What is Data?

2015-06-20 - Definitions

The etymological roots of data stem from the latin term “dare”, which means “to give”, “to present”, “to offer”. The term “data” is the plural form of the passive particle perfect “datum” and can be translated with “given” or “delivered”. Hence, in its orginal meaning and till the middle ages the term “data” had a temporal and location-dependent connotation and was often used with reference to the delievery of a message or letter at a certain time or place. From the mid 17th century on it was mainly used as a term in philosophy mostly used to name materialized collections of facts.

Oxford Dictionaries lists three contemporary definitions of the term “data”:

  1. Facts and statistics collected together for reference or analysis.
  2. The quantities, characters, or symbols on which operations are performed by a computer, which may be stored and transmitted in the form of electrical signals and recorded on magnetic, optical, or mechanical recording media.
  3. Philosophy: Things known or assumed as facts, making the basis of reasoning or calculation.

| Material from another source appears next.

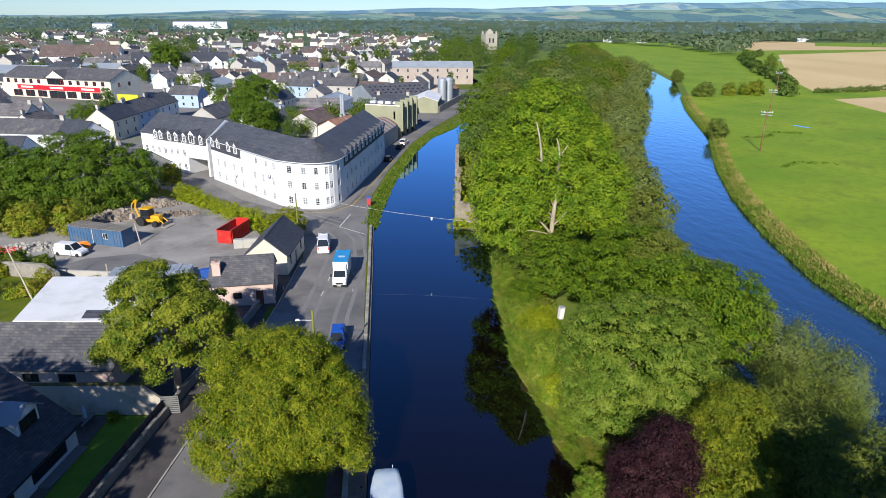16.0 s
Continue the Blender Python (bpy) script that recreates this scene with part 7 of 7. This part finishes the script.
# ---- fields, hedges and lone poles beyond the river ----
sheet("field_stubble", "wide pale gold stubble field", [(403, 618), (620, 700), (560, 420), (300, 314), (225, 309), (253, 372)], 1.04, WHEAT, "field")
sheet("field_stubble_near", "corner of a pale stubble field behind a fence", [(214, 280), (262, 292), (330, 300), (300, 234), (205, 234)], 1.04, STUBBLE, "field")
sheet("field_stubble_far", "far pale stubble field below the wood", [(424, 692), (440, 760), (590, 975), (640, 900), (570, 800), (650, 760), (640, 720)], 1.05, STUBBLE, "field")
sheet("puddle", "shallow puddle in the meadow", [(148.2, 212.0), (149.4, 213.0), (150.6, 210.6), (151.8, 207.0), (151.0, 206.2), (149.6, 208.4)], 1.02, RIVERW, "water")
for x, y, top in ((110.9, 171.0, 12.2), (150.8, 230.7, 11.4), (202.0, 306.5, 11.4), (262, 398, 11.4)):
    p = thing("electricity_pole", "brown wooden electricity pole standing in the meadow", "pole", pose(x, y, 1.0), "meadow poles")
    part("pole_shaft", Shape().tube([(0, 0, 0), (0, 0, top - 1)], 0.2, 0.15, 8), POLEWOOD, p)
    for z in (top - 1.4, top - 2.1):
        part("crossarm", Shape().box(-1.5, 1.5, -0.08, 0.08, z, z + 0.16), GALV, p, at=turn_z(math.radians(-34)))
    for x2 in (-1.4, -0.7, 0.7, 1.4):
        part("insulator", Shape().lathe((0, 0, 0), [(0.06, 0), (0.12, 0.12), (0.08, 0.26)], 8), FENDER, p, at=turn_z(math.radians(-34)) @ pose(x2, 0, top - 1.24))
lamp_pole(-12.7, 105.0, 9.4, (1.5, -0.6, -0.2))
w = thing("cross_cable", "thin pale cable hung across the canal", "cable")
q = [Vector((-12.7, 105.0, 9.2)).lerp(Vector((25.0, 92.5, 6.6)), k / 24) - Vector((0, 0, 3.4 * (k / 24) * (1 - k / 24))) for k in range(25)]
part("wire", Shape().tube(q, 0.014, n=5), FENDER, w)
part("marker", Shape().ball(q[14] - Vector((0, 0, 0.25)), 0.16, 8, squash=1.8), FENDER, w)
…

Further definitions are provided by:

OECD

Characteristics or information, usually numerical, that are collected through observation.

 

Consultative Committee for Space Data Systems

A reinterpretable representation of information in a formalized manner suitable for communication, interpretation, or processing.

UN/ECE

The physical representation of information in a manner suitable for communication, interpretation, or processing by human beings or by automatic means.

United Nations

  1. Systematic information about the attributes of the entities contained in some well-defined aggregate, such as the person records produced from a census or survey, or the birth or death records produced from a civil registration system. Data of this type may be referred to as “micro” or “unit record” or “individual level” data. Data in this sense is synonymous with data set. Though the information contained on records may be quantitative, the definition of the aggregate is necessarily textual, so that data always involves a qualitative element as well.
  2. Numeric information derived from such data, such as a table of numbers of persons in various age-sex groups derived from population census data. Data of this kind may be referred to as “macro” or “aggregate” or “tabular” data. In the terminology of the field of statistics, a statistic.
  3. Quantitative information in general, including estimates, indicators and statistics of all kinds.